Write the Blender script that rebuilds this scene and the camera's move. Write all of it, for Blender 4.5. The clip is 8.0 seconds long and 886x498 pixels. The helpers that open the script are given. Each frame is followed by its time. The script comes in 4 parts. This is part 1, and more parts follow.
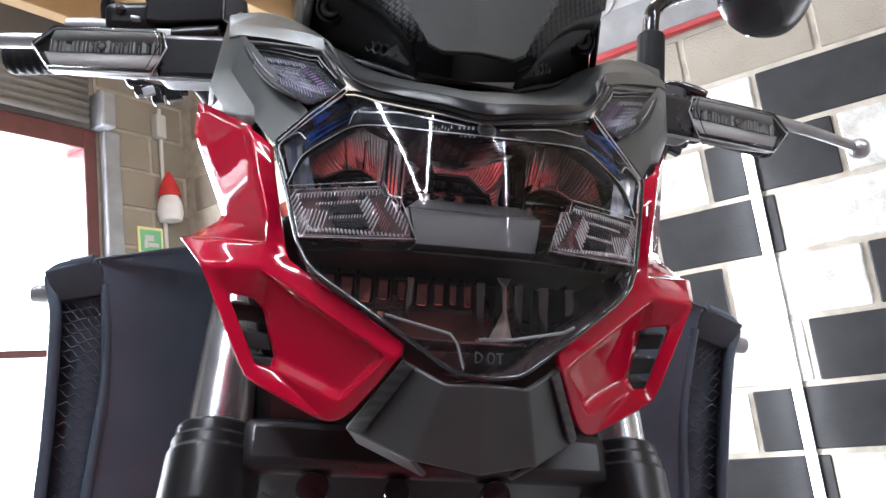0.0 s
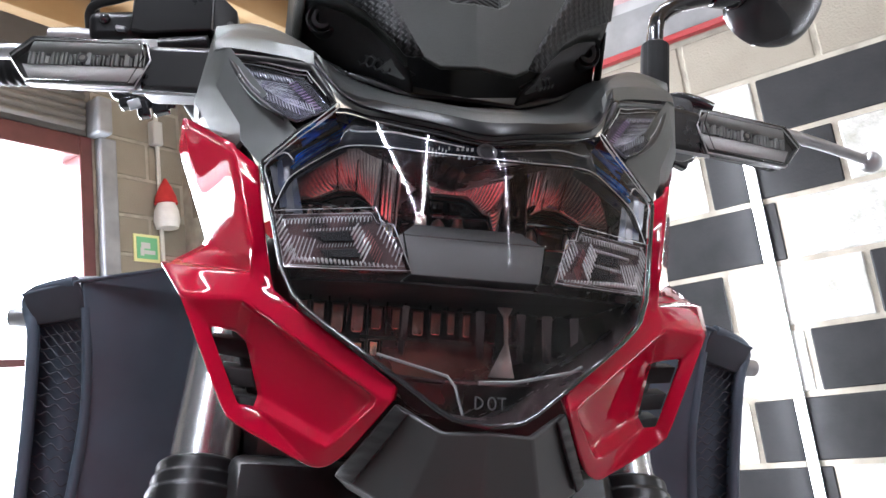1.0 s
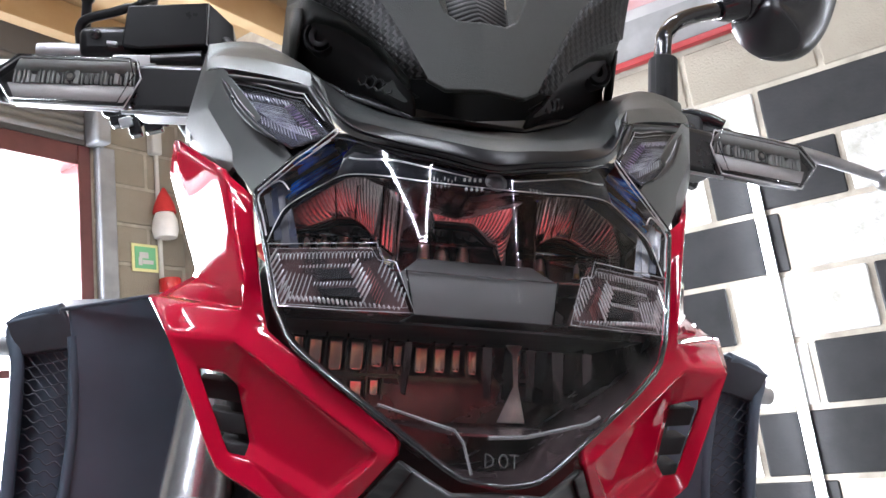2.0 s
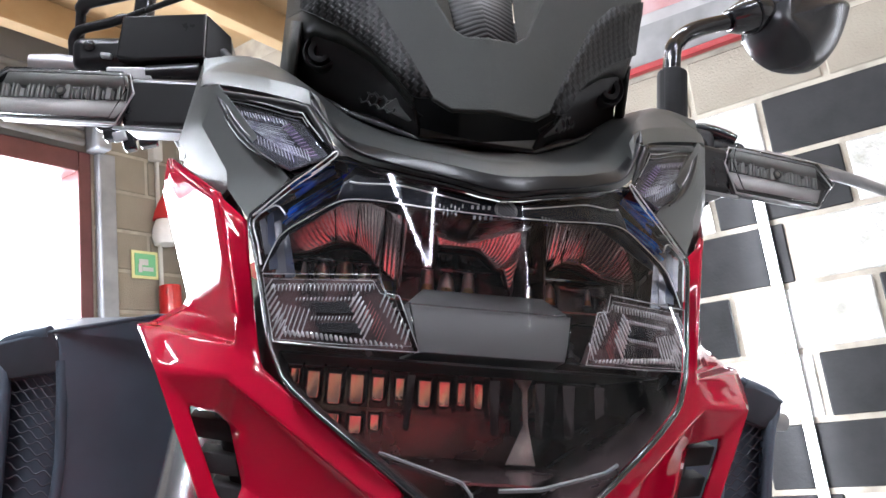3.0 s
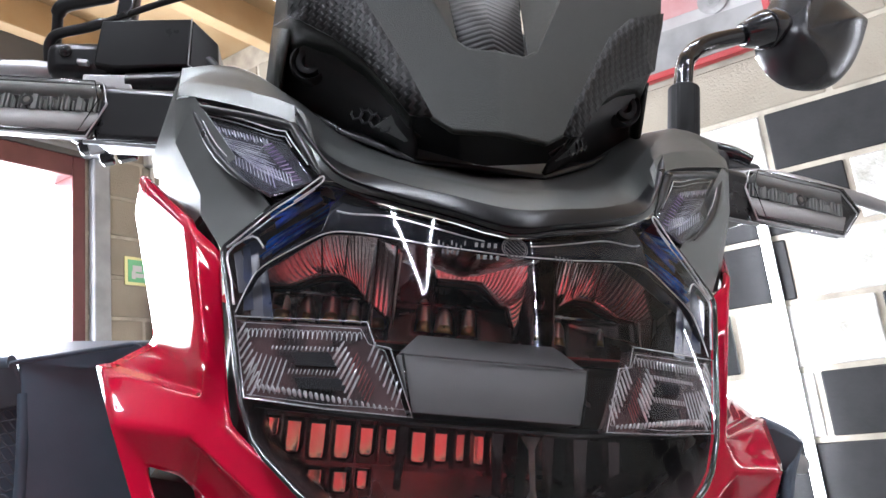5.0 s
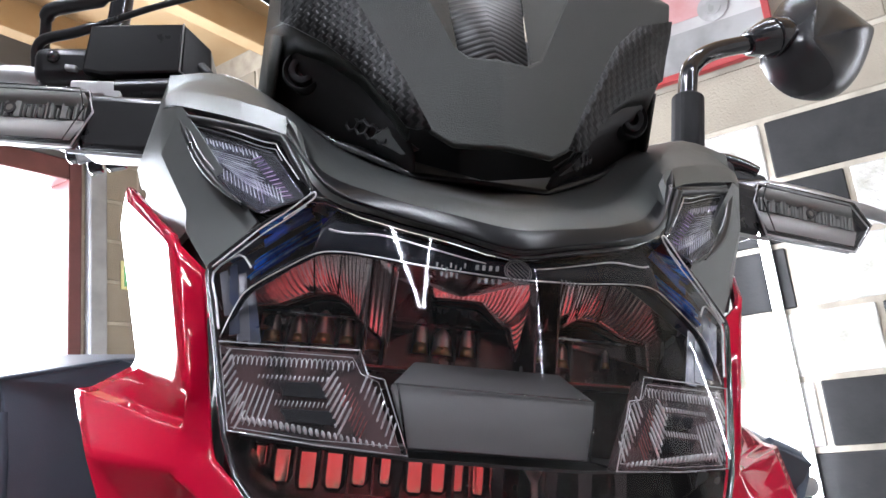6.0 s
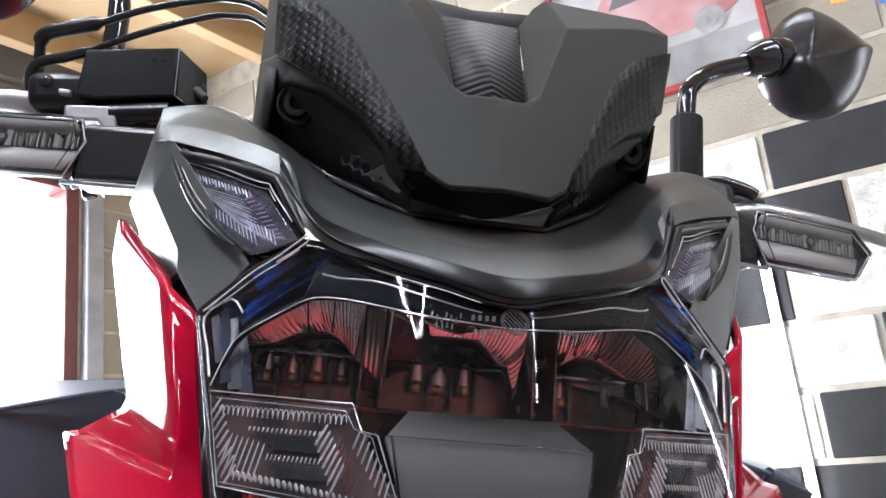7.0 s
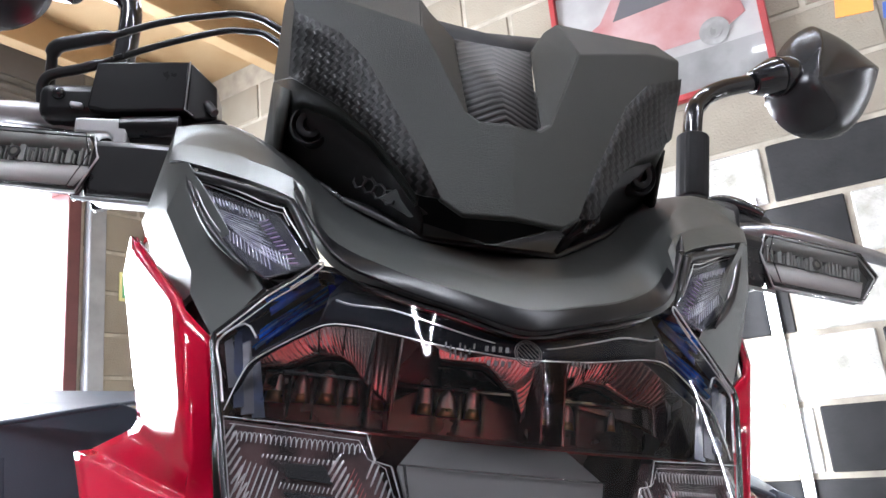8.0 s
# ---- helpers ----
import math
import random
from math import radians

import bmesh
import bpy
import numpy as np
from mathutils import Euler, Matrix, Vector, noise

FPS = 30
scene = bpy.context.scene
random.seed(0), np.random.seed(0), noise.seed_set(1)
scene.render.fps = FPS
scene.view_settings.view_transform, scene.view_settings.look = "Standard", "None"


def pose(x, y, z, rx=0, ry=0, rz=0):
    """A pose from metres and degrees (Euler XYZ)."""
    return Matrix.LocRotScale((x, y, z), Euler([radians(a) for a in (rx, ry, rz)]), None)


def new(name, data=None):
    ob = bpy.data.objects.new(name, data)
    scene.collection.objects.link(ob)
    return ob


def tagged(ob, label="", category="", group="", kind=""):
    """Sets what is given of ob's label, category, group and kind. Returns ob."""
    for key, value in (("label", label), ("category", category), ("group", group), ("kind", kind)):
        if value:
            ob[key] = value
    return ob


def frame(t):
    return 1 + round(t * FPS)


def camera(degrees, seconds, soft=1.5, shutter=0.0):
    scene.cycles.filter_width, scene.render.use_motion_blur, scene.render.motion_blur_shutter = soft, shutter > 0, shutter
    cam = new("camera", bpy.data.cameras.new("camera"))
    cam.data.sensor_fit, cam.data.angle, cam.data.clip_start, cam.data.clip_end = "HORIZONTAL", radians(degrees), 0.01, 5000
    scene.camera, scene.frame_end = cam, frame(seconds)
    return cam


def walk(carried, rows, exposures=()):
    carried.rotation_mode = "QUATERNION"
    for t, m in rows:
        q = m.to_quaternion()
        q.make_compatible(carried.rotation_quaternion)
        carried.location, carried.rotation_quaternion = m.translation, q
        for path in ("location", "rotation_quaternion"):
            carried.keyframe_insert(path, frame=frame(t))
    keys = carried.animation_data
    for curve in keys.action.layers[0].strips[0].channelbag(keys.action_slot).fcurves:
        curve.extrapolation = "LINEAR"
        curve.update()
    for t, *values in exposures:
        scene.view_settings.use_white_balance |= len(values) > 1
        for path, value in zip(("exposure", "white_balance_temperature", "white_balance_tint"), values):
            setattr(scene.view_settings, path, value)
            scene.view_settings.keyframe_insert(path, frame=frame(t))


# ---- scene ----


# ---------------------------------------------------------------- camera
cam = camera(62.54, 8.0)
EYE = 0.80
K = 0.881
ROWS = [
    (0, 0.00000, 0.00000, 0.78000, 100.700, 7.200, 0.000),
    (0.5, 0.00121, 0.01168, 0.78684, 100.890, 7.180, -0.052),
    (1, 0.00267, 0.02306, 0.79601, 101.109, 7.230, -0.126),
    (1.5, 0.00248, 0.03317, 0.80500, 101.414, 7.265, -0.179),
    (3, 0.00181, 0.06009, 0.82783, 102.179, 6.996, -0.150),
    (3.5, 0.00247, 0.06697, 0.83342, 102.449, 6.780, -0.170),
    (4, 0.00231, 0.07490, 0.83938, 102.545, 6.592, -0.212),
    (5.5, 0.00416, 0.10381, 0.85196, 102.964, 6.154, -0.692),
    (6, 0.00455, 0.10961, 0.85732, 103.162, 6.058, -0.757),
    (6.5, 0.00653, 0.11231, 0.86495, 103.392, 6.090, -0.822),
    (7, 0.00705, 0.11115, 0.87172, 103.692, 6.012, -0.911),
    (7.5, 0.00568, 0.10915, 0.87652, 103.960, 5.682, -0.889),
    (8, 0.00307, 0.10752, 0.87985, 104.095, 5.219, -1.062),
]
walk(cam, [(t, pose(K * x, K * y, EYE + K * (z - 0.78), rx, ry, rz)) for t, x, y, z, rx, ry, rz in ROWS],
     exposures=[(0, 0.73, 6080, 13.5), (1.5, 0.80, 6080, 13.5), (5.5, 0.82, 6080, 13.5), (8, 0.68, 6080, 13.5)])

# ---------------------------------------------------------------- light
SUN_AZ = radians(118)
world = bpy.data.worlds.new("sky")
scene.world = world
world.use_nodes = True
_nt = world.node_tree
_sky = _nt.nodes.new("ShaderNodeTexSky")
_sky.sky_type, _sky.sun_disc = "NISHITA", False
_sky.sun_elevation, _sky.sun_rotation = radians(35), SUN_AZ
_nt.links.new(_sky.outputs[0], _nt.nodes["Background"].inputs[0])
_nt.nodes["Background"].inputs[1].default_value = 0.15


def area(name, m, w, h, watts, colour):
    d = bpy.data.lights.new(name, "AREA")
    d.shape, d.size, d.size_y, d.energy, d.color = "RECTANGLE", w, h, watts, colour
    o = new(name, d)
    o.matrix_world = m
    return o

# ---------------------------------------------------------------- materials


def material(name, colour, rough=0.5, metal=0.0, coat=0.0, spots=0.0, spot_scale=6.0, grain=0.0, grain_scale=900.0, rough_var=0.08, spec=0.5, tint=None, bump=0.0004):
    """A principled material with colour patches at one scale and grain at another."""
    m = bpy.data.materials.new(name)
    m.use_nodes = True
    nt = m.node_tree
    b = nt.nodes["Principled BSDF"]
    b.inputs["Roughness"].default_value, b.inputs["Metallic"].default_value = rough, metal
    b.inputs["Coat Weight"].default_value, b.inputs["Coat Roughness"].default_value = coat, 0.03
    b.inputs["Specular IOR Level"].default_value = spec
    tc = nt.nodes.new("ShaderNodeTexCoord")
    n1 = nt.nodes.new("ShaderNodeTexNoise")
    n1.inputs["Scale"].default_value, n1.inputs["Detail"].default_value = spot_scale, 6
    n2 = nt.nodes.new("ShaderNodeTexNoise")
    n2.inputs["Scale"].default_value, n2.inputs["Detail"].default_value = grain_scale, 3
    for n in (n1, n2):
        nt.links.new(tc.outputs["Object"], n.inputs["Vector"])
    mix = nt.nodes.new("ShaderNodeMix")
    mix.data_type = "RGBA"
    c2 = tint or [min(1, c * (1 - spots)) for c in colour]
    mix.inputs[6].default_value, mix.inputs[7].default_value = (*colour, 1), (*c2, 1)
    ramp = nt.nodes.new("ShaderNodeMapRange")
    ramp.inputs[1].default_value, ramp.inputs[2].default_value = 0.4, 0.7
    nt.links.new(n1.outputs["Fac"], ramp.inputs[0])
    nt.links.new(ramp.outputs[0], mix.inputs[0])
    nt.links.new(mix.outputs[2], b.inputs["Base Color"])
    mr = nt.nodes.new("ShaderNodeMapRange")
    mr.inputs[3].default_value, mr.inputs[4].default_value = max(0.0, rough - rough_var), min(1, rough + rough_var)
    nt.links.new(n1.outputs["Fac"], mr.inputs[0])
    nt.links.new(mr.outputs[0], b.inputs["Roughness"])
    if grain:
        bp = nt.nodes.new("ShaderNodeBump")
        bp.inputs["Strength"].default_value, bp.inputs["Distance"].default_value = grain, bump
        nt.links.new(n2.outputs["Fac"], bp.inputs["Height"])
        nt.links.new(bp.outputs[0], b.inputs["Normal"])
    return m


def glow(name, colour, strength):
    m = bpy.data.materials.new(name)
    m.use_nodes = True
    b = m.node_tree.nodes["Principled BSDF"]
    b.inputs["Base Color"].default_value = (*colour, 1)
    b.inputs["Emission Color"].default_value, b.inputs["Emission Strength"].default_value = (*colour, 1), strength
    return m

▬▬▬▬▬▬

# [Request]
Only the lines from the one containing "for key, value" through the one containing "scene.view_settings.use_white_balance |= len(values)" are to be reproduced, exactly as they appear.

# [Correct response]
    for key, value in (("label", label), ("category", category), ("group", group), ("kind", kind)):
        if value:
            ob[key] = value
    return ob


def frame(t):
    return 1 + round(t * FPS)


def camera(degrees, seconds, soft=1.5, shutter=0.0):
    scene.cycles.filter_width, scene.render.use_motion_blur, scene.render.motion_blur_shutter = soft, shutter > 0, shutter
    cam = new("camera", bpy.data.cameras.new("camera"))
    cam.data.sensor_fit, cam.data.angle, cam.data.clip_start, cam.data.clip_end = "HORIZONTAL", radians(degrees), 0.01, 5000
    scene.camera, scene.frame_end = cam, frame(seconds)
    return cam


def walk(carried, rows, exposures=()):
    carried.rotation_mode = "QUATERNION"
    for t, m in rows:
        q = m.to_quaternion()
        q.make_compatible(carried.rotation_quaternion)
        carried.location, carried.rotation_quaternion = m.translation, q
        for path in ("location", "rotation_quaternion"):
            carried.keyframe_insert(path, frame=frame(t))
    keys = carried.animation_data
    for curve in keys.action.layers[0].strips[0].channelbag(keys.action_slot).fcurves:
        curve.extrapolation = "LINEAR"
        curve.update()
    for t, *values in exposures:
        scene.view_settings.use_white_balance |= len(values) > 1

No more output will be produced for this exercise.